Ik vroeg me af, komt het omdat zij de daders, of in ieder geval de aktoren van de oorlog sentraal stelt? Ik weet het niet, ik ben geen expert in oorlogsromans, maar ik kan me nauwelijks voorstellen dat De kolonel slaapt niet de eerste oorlogsroman is die vanuit daderperspectief geschreven is. Al ging het in het handjevol oorlogsromans dat ik in mijn leven las voor zover ik me herinneren kan bijna zonder uitzondering om dat soort van gewoon zomaar mensen dat de hebbelijkheid heeft er niks mee te maken te hebben maar er wel slachtoffer van te zijn.
(er waren altijd huizen en er was altijd duisternis en groepjes mensen, en altijd was er wel één ernstig gewond of ziek of bijna dood, en een ander die er zijn leven voor moest wagen)
Nee. Als niet-expert denk ik te kunnen stellen dat de kracht van Malfatto zit in haar taal. Want die taal is zo mooi, zo huiveringwekkend, keelsnoerend, angstaanjagend mooi. De horreur. De diepe ellende. In die taal, die poëtiese taal. De hypnose ervan. Die dwingende, soms interpunctieloze zinnen. Dit is er weer zo één. Zo’n boek dat je vanaf de eerste zin in de bankschroef neemt en je niet meer loslaat tot je alle bladzijden gelezen hebt. En zelfs na het laatste woord zal het nog niet, nog lang niet gedaan zijn.
Einde ochtend, of begin middag denk ik al. Zon. Geen koffie meer en geen muziek. Geen stoelen meer zelfs. Plat op de grond, verder neer is niet mogelijk. Dit boek vloert je. En dat is prachtig.
De kolonel slaapt niet
- Auteur: Émilienne Malfatto (Frankrijk)
- Soort boek: Franse roman
- Origineel: Le colonel ne dort pas (2021)
- Nederlandse vertaling: Martine Woudt
- Uitgever: Cossee
- Verschijnt: 1 september 2023
- Omvang: 128 pagina’s
- Uitgave: paperback / ebook
- Prijs: € 21,99 / € 14,99
- Boek bestellen bij: Bol / Libris
- Winnaar Prix Goncourt du premier roman 2021
Flaptekst van de roman van Émilienne Malfatto
Sinds zijn aankomst in het hoofdkwartier, boven de stad die geen stad meer is, luistert de kolonel elke avond naar de vernietigende geluiden van de herovering. Eerlijk gezegd is hij dankbaar voor die herrie. Die zorgt ervoor dat hij in elk geval even de stemmen in zijn hoofd niet hoort; zijn geweten, dat hem ’s nachts toch al uit zijn slaap houdt.

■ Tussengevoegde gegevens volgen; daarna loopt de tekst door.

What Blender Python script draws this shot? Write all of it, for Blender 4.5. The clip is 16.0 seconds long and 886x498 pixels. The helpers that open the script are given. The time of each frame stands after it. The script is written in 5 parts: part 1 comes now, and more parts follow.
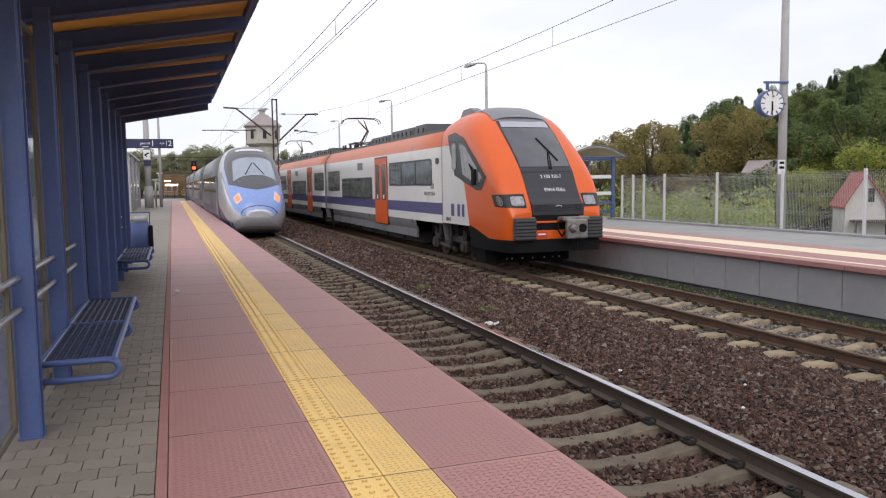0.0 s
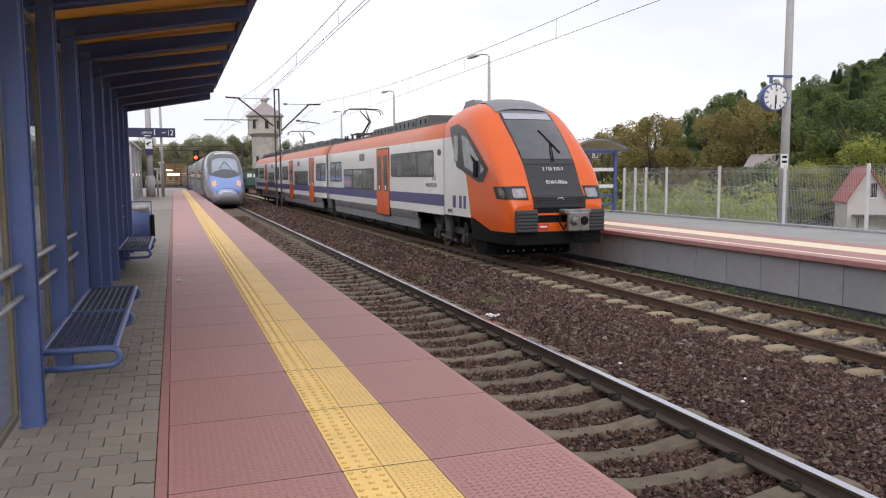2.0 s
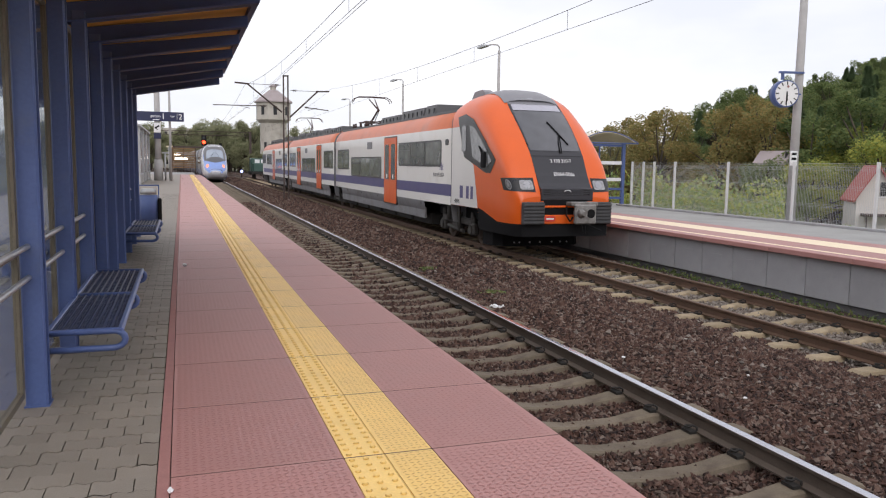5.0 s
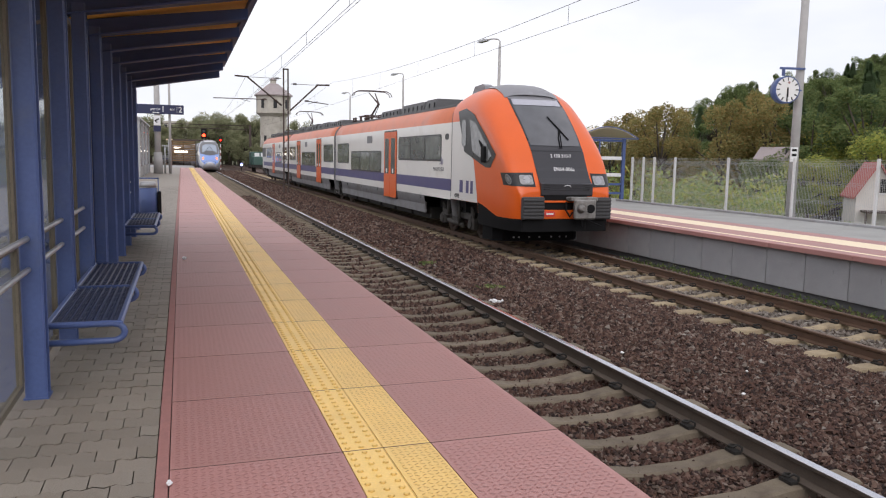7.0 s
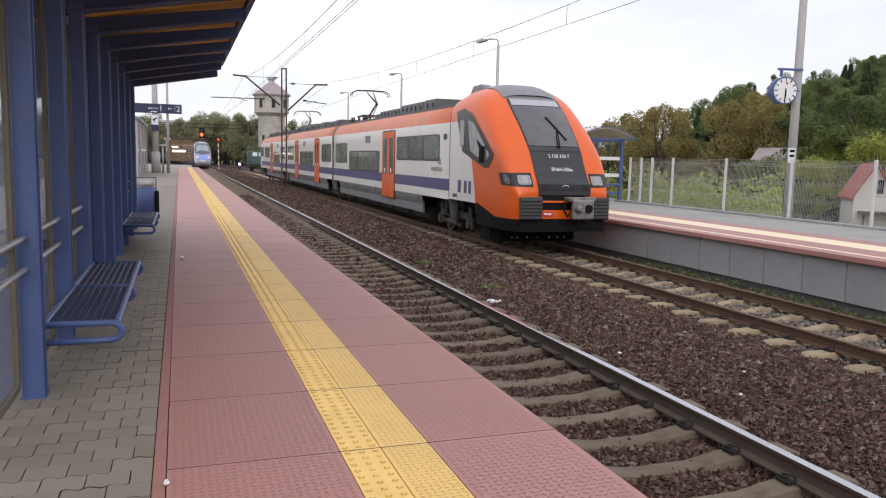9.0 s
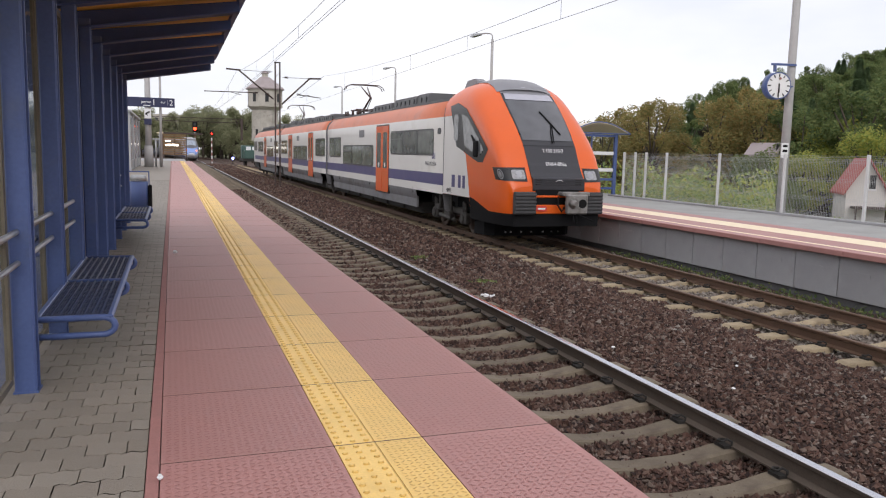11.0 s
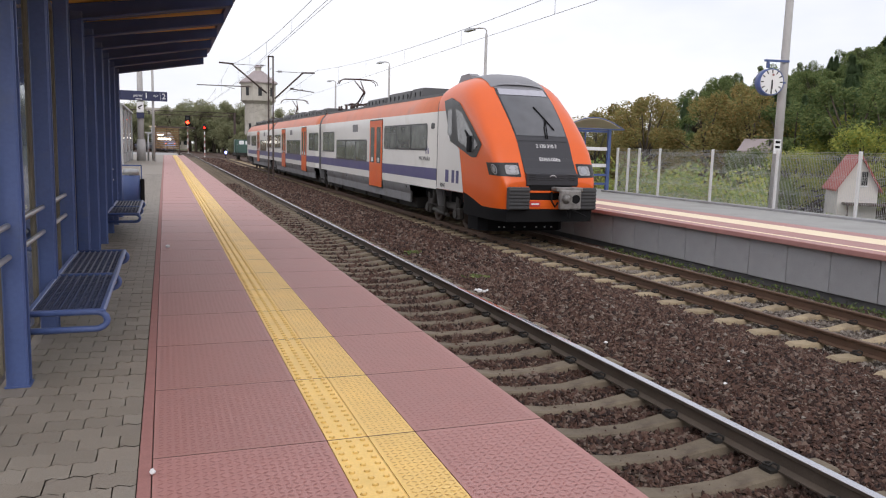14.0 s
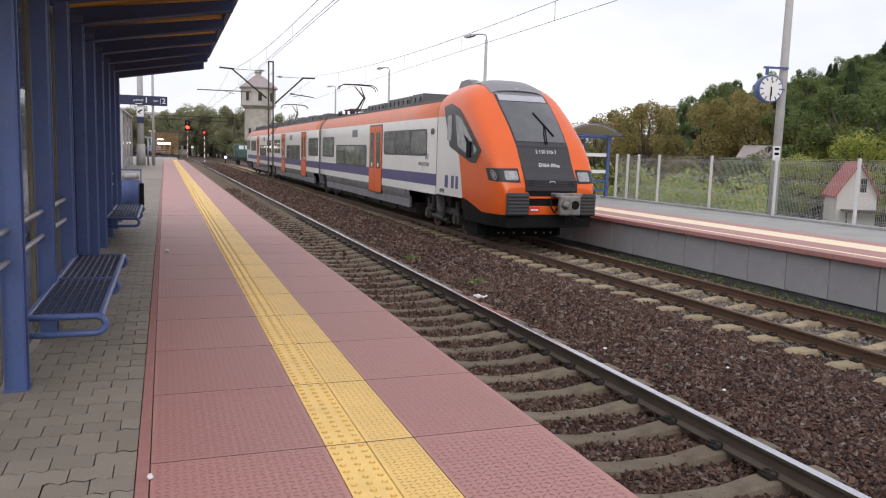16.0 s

Even verderop, in het vervallen paleis, staart de generaal van hetzelfde leger naar een onthoofd borstbeeld. Vroeger of later, denkt hij, zal ook ík vallen, zal ook ik niet levender zijn dan deze marmeren sokkel zonder hoofd.
En dan is er de jonge ordonnans van de generaal. Midden in deze oorlog-zonder-einde denkt hij aan de brieven die zijn moeder hem stuurt, de enige herinnering aan menselijkheid in deze mistige stad, geschreven in een priegelig handschrift.
In een verbluffende, ritmische stijl vol poëzie wekt Emilienne Malfatto drie personages tot leven die allemaal vastzitten in een oorlog die ze niet kunnen winnen. Even krachtig als empathisch beschrijft ze hoe de militairen vluchten voor de onoverkomelijke fouten uit hun verleden en heden: ze verstoppen zich – in de hiërarchie, in een bericht van het thuisfront, of, misschien, in een diepe slaap.
Émilienne Malfatto (1989) is fotograaf, schrijver en journalist. Ze werkte als oorlogsverslaggever in Irak en schreef in Latijns-Amerika reportages over drugscriminaliteit. Haar foto’s werden onder meer geplaatst in The Washington Post en The New York Times. Voor haar roman Que sur toi se lamente le Tigre ontving ze de Goncourt debuutprijs. De kolonel slaapt niet kreeg de Franse prijs voor de beste tweede roman en wordt in negen talen vertaald.